Two framed photographs hung on the wall in the bedroom, of my grandparent’s visit to the States, which were hung there by Aaji , so she could cherish the times she had scarcely spent there. They were now eaten halfway, by moths, but the smiles hung there, without faces.

 I kept on drowning myself in the memories that oozed into me, without any obstruction. I did not cry, I relished in them.  The only way I could relive them was by being here, and letting them scorch inside me.
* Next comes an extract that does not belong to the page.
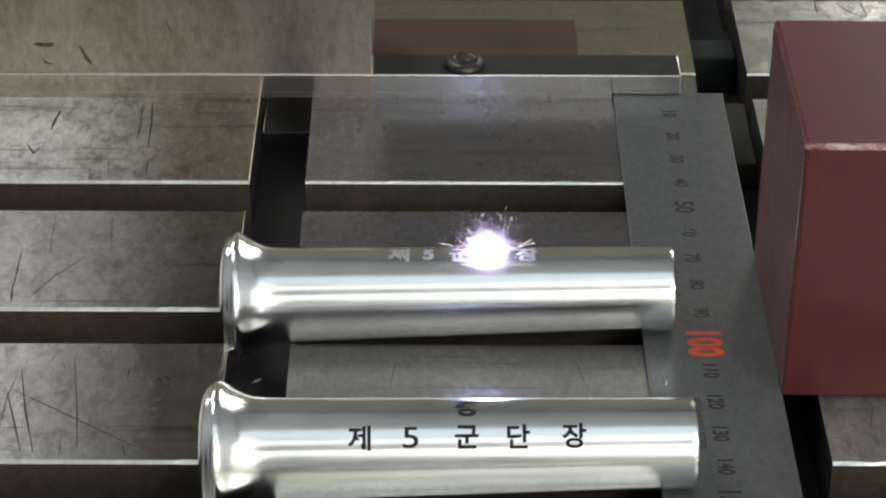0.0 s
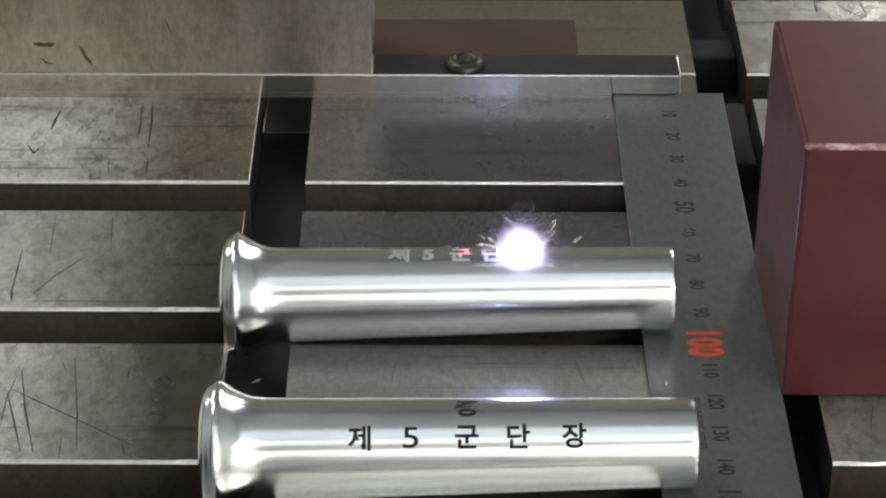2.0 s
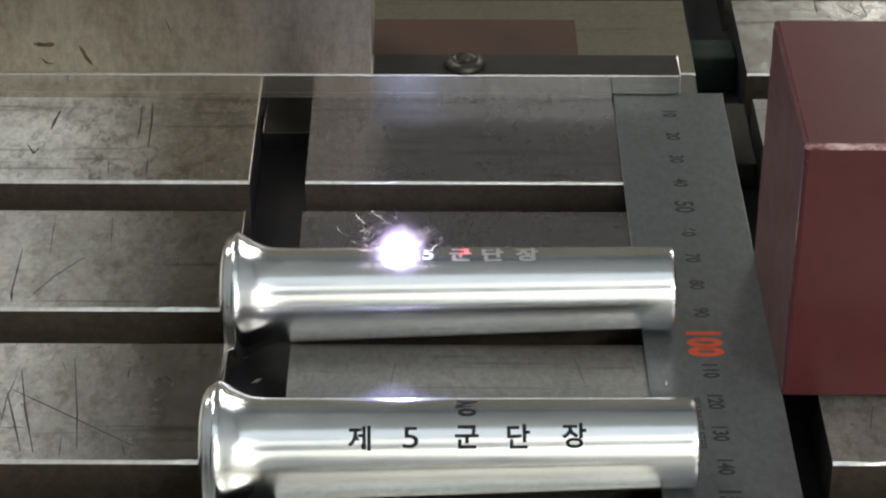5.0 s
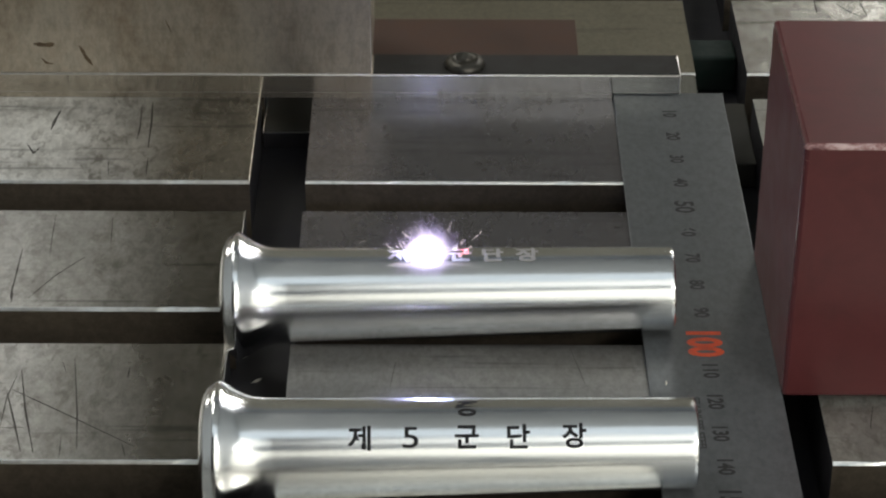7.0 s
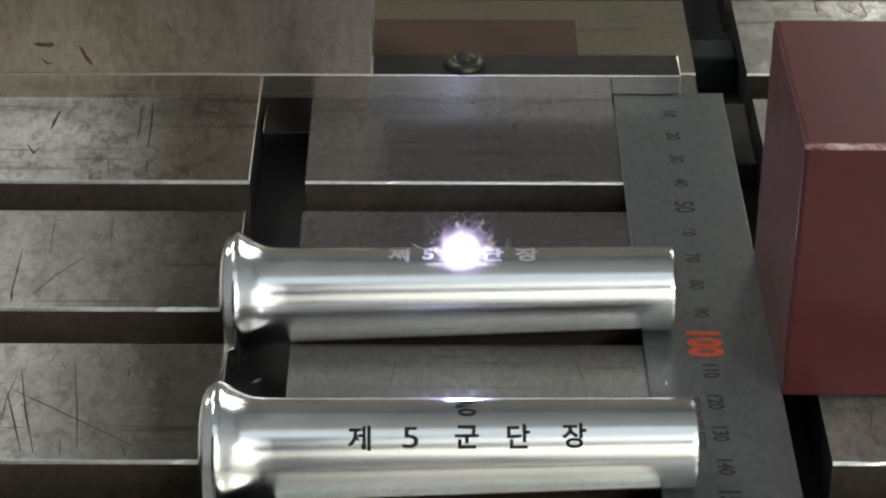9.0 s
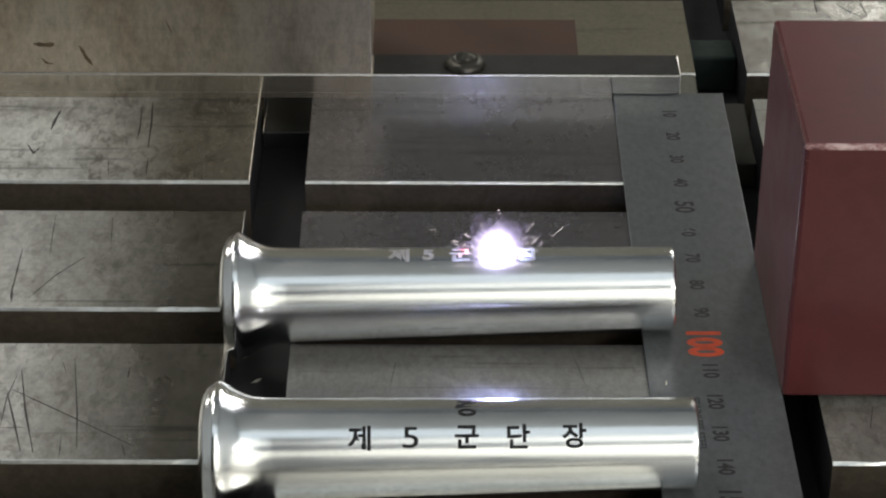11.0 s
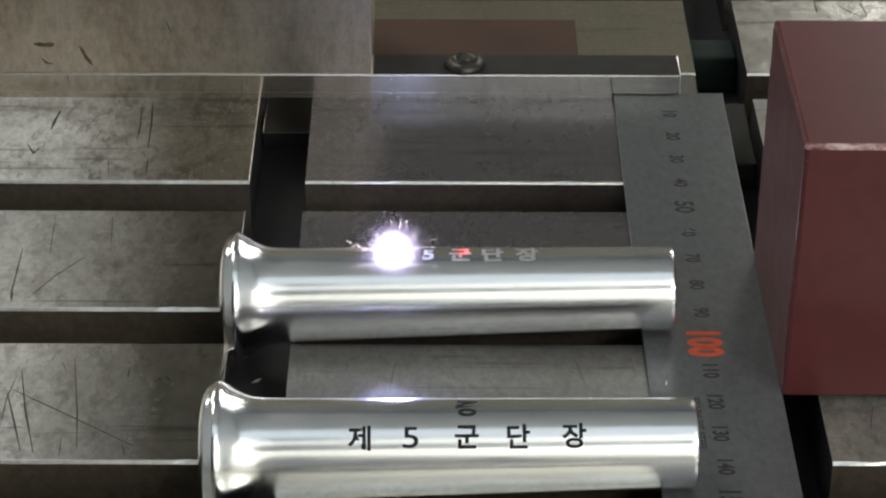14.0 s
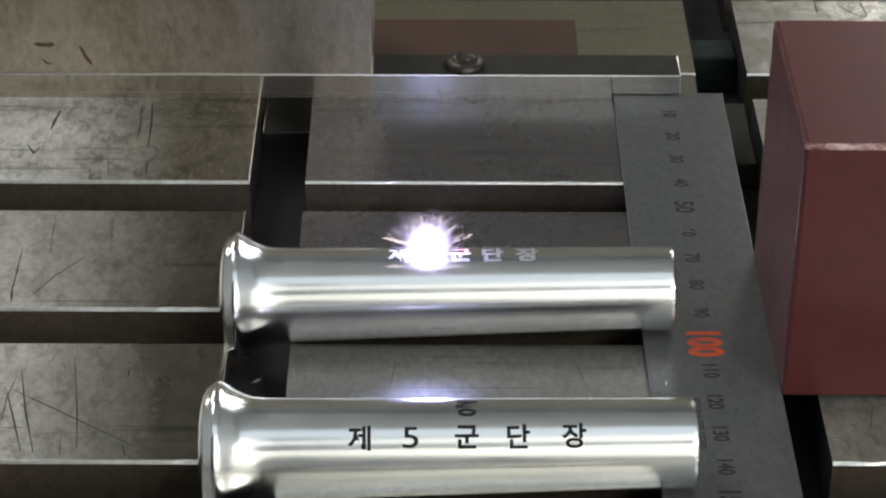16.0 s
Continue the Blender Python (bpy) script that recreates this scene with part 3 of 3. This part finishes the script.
def motions():
    """The spark runs along the lettering; its streaks fly out and fall back into the glare."""
    walk(spark, [(t, pose((10.0 + (x - 862) * 0.1086) * MM, -0.0953, (17.6 - (y - 442) * 0.132) * MM)) for t, x, y in (
        (0, 862, 444), (0.1, 869, 443), (0.2, 863, 443), (0.3, 867, 441), (0.4, 863, 445), (0.5, 865, 447),
        (0.6, 868, 448), (0.7, 876, 447), (0.8, 876, 449), (0.9, 882, 446), (1, 880, 437), (1.1, 878, 437),
        (1.2, 883, 437), (1.3, 880, 441), (1.4, 880, 441), (1.5, 920, 434), (1.6, 925, 434), (1.8, 926, 436),
        (2, 923, 439), (2.2, 928, 442), (2.4, 932, 446), (2.5, 933, 448), (2.7, 931, 447), (2.9, 931, 449),
        (3, 938, 450), (3.2, 936, 450), (3.4, 939, 438), (3.5, 945, 438), (3.7, 943, 441), (3.8, 694, 434),
        (4, 696, 436), (4.2, 693, 446), (4.5, 696, 446), (4.7, 710, 436), (5, 707, 442), (5.3, 715, 443),
        (5.6, 718, 440), (5.9, 717, 447), (6.1, 715, 446), (6.2, 757, 434), (6.3, 757, 437), (6.5, 753, 442),
        (6.7, 753, 442), (6.9, 753, 446), (7, 756, 447), (7.2, 756, 446), (7.4, 801, 447), (7.5, 804, 452),
        (7.7, 814, 450), (7.9, 800, 434), (8, 805, 434), (8.2, 812, 434), (8.5, 808, 441), (8.7, 808, 442),
        (9, 817, 444), (9.2, 812, 446), (9.5, 818, 448), (9.8, 862, 444), (10.2, 863, 445), (10.5, 872, 448),
        (10.8, 880, 437), (11.3, 880, 444), (11.4, 905, 438), (11.5, 926, 434), (11.7, 923, 436), (11.9, 922, 439),
        (12, 926, 439), (12.2, 931, 443), (12.4, 933, 444), (12.5, 930, 447), (12.7, 934, 449), (12.9, 934, 450),
        (13, 939, 450), (13.2, 944, 434), (13.3, 946, 438), (13.4, 944, 441), (13.5, 944, 445), (13.6, 693, 434),
        (13.7, 694, 434), (13.8, 694, 436), (14, 696, 442), (14.1, 695, 443), (14.2, 692, 447), (14.4, 696, 448),
        (14.5, 710, 435), (14.7, 709, 440), (14.8, 706, 440), (15, 709, 447), (15.2, 715, 446), (15.3, 719, 438),
        (15.5, 717, 440), (15.7, 717, 448), (15.8, 713, 449), (16, 757, 432),
    )])
    # the added panel slides in to dim the left side
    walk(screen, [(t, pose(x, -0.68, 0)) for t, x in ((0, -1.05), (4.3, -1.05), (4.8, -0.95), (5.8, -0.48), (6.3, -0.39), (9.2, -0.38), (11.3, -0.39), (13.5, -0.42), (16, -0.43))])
    for i, ob in enumerate(sprays):
        rng = random.Random(900 + i)
        walk(ob, [(k * 0.2, pose(0, 0, 0, rng.uniform(-14, 14), rng.uniform(-22, 22), rng.uniform(-22, 22))) for k in range(81)])
    for i, ob in enumerate(streaks):
        rng = random.Random(500 + i)
        t, lean, rows = 0.0, rng.uniform(-60, 60), []
        first = True
        while t < 15.6:
            far = rng.uniform(5.0, 9.0) if rng.random() < 0.8 else rng.uniform(9, 14)
            up = rng.uniform(0.16, 0.34)
            lean = max(-68, min(68, lean + rng.uniform(-75, 75)))
            phase = rng.uniform(0.1, 0.9) if first else 0.0
            first = False
            def at(r, a, drop=0.0):
                return pose(math.sin(radians(a)) * r * MM, -0.002, (math.cos(radians(a)) * r - drop) * MM, 0, a, 0)
            rows.append((t, at(3.2 + phase * (far - 3.2), lean)))
            rows.append((t + up * (1 - phase * 0.8), at(far, lean + rng.uniform(-6, 6), rng.uniform(0, 0.8))))
            t += up * (1 - phase * 0.8) + 0.07
        rows.append((16.0, at(rng.uniform(4.5, 8), lean)))
        walk(ob, rows)


motions()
I looked at the small temple set in the house, which always had a small lamp lit inside it, which had answered so many prayers and sermons. I touched the frames and idols, but did not pray, the lamp that lightened that urge within me ceased to exist now.
I breathed in the distinct scent I remembered as that of of Aaji  and Ajoba,  which still filled the black wooden cupboard, that now held shrine to their clothes and shawls. Amazing isn’t it, how some shreds and traces of existence never disappear, and can still be found hidden in some unknown depths.

Before locking the door to the house, we checked for any possible damage that could have occurred to the house, and found a few cracks into the ceiling. Before tracing back our steps through the dust worn floor I looked back upon the smiling faces inside the photo frames, that would fall back in their infinite darkness in a few moments now. Before I drove away from the house, I smiled back the same splendid smile again, looking at her, smiling back at me, and at anyone who would step upon her door.
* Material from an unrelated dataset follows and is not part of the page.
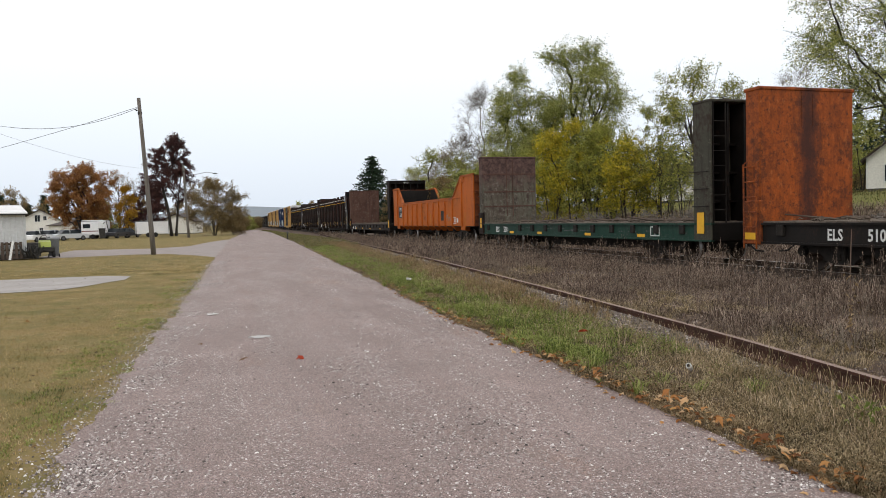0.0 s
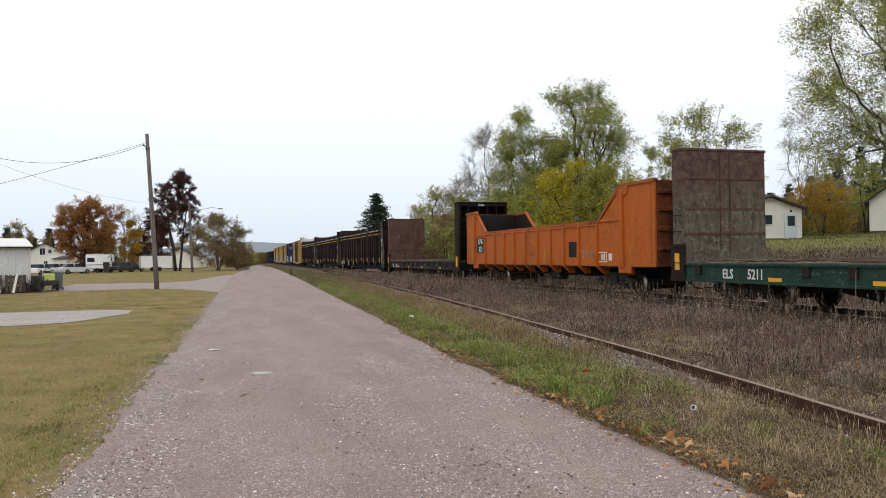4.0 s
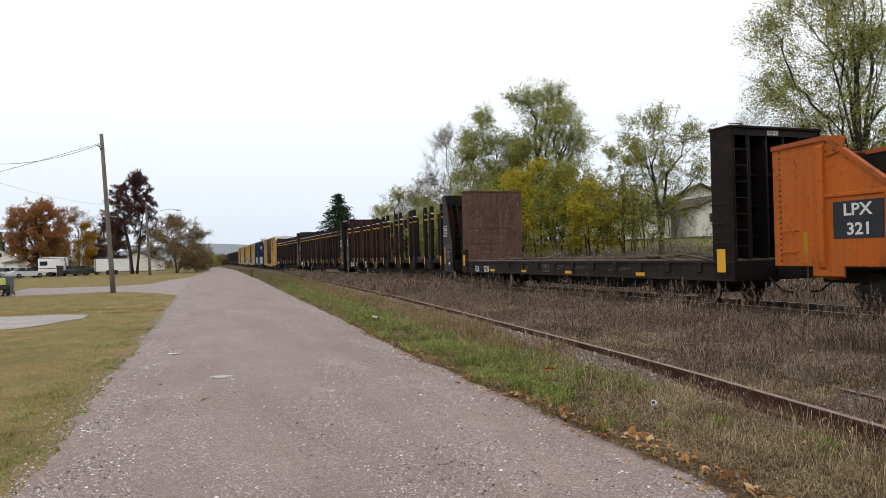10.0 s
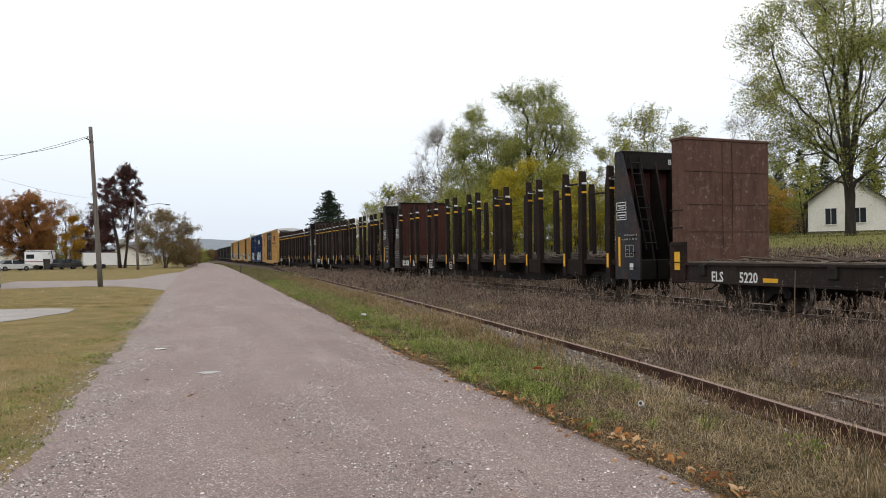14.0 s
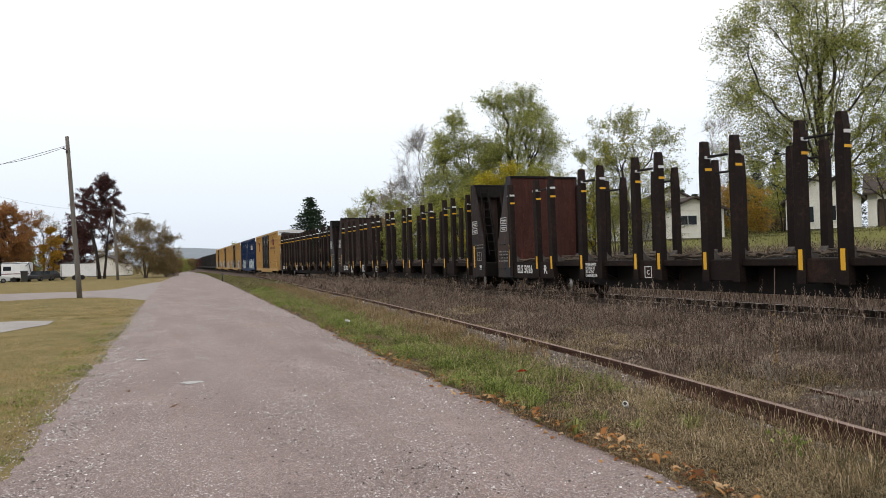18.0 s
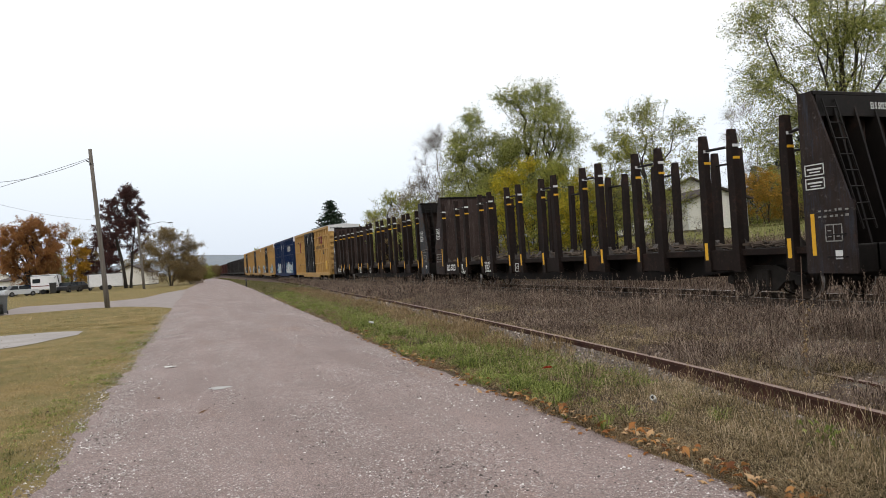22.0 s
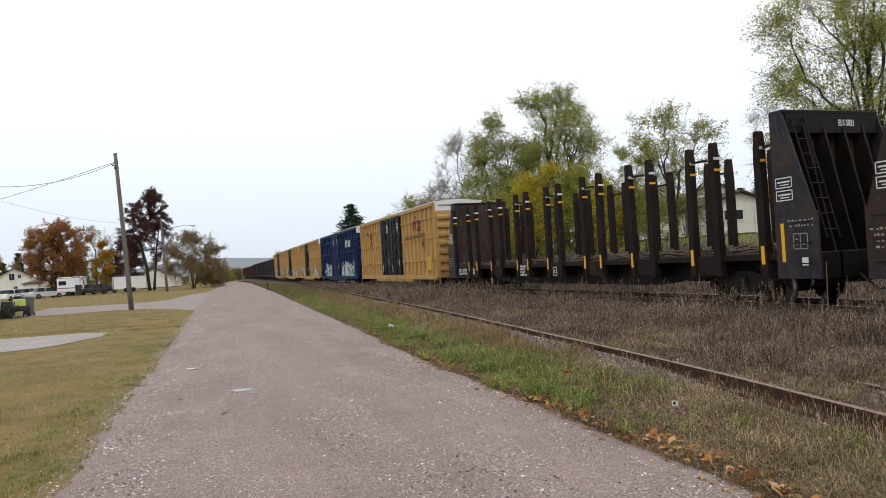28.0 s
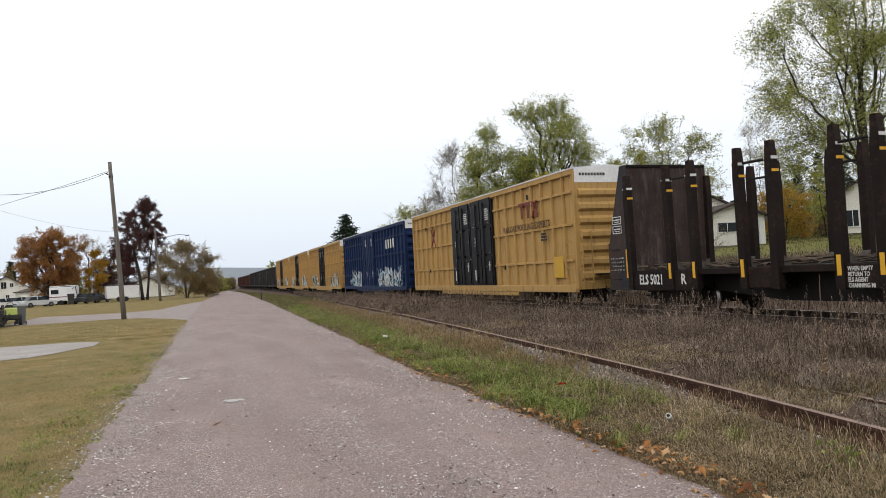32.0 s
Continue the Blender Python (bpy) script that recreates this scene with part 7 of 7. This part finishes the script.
# leaves blown over the road by the wind
BLOWN = []
for mt, lb, rows in (
        ("leaf_redleaf", "dark red leaf blown along the road", ((0, 0.86, 8.4, 0.06), (0.3, 1.1, 7.73, 0.09), (0.6, 1.05, 6.5, 0.06), (0.9, 1.06, 6.37, 0.08), (1.2, 0.81, 5.39, 0.06), (1.6, 0.7, 3.6, 0.2), (2.0, 0.6, 1.5, 0.1), (2.6, 0.5, -1.5, 0.07), (32, 0.5, -1.5, 0.07))),
        ("fallen", "orange leaf blown over the road", ((0, -3.5, 12.0, 0.05), (0.8, -3.4, 11.8, 0.05), (1.2, -0.4, 9.0, 0.4), (1.5, 0.9, 7.7, 0.2), (1.8, 2.03, 6.64, 0.07), (2.1, 2.27, 5.75, 0.06), (2.5, 3.0, 4.6, 0.15), (3.0, 3.7, 3.0, 0.07), (32, 3.7, 3.0, 0.07))),
        ("fallen", "small tan leaf tumbling over the road", ((0, -3.2, 14.0, 0.05), (1.6, -3.2, 13.9, 0.05), (2.1, -0.2, 9.4, 0.3), (2.4, 1.72, 7.08, 0.07), (2.7, 2.9, 5.9, 0.12), (3.0, 3.55, 5.6, 0.06), (32, 3.55, 5.6, 0.06)))):
    g = Geo()
    leaf_shape(g, Vector((0, 0, 0)), 0.075, rng, 0.5)
    ob = part("blown_leaf", g.mesh("blown_leaf", M[mt]), None, None, at=pose(*rows[0][1:]))
    tagged(ob, lb, "leaf", "leaves blown by the wind")
    BLOWN.append((ob, rows))


# ---- what moves ----
def motions():
    for car, u0 in CARS:
        rows = []
        for t in range(0, 33):
            y = u0 - SPEED * t
            rows.append((float(t), pose(TRACK_X + bend(y), y, RAIL_Z, 0, 0, -math.degrees(math.atan((bend(y + 17) - bend(y)) / 17)))))
        walk(car, rows)
    for wheelset, dy in ROLLING:
        walk(wheelset, [(0.16 * k, pose(0, dy, 0.41, math.degrees(SPEED * 0.16 * k / 0.41))) for k in range(201)])

    for leaf, rows in BLOWN:
        walk(leaf, [(t, pose(x, y, z, 35 * math.sin(k * 2.1), 30 * math.cos(k * 1.7), 60 * k if k < 6 else 360)) for k, (t, x, y, z) in enumerate(rows)])


motions()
As we locked the small metal gate with its rusty lock, we heard an old shrill voice from the neighborhood calling my mother’s maiden name, asking her to come in for some coffee. Those were my Aaji’s neighbors.

As I dragged myself out of the compound and into the one right next to it, I clicked a couple of pictures of the house, as a memorabilia for my visit here. Also, to send to my cousins, who shared similar or even stronger insights in this house. One of whom still sleeps, with my Aaji’s soft cotton sheet of clothing beneath his head. An inseparable habit that he has hung on to since ages.

Sitting in the neighboring house, I observed a  similar setup of shimmering golden utensils of brass and bronze on the rack nearby.  As I touched her feet, I could hear the twinkling of her bangles, similar to my Aaji’s, as she touched my cheek, I could see the layers of her wrinkled skin, just like my Aaji. For the next half an hour, I sat there, with my mother chatting with her, and me trying to seep in the era of my childhood.

For moments I was just staring at her, and the house, holding onto the feeling of peace, I felt in this environment, amidst these people, amidst the same space, where my childhood traversed.

I realized the infinite and innumerable ways in which I had been shaped as a person, being a part of my grandparents legacy. How everything around me right now, had a beautiful and unique essence unique to itself, which felt like home, away from the fallacy and pain of this world. How divine the existence and life of my grandparents would have been, that their warmth, their teachings, their words, their touch , their existence still remains unchanged in our existence.

We were gifted with a life, a legacy. If or not you could treasure this serene gift, is the real test,
that you shall pass or fail. The rest are merely, distractions and attractions, away and sometimes
right into the bliss of life.
My bliss, lies in the smile on my Aaji’s face. Where does your dwell?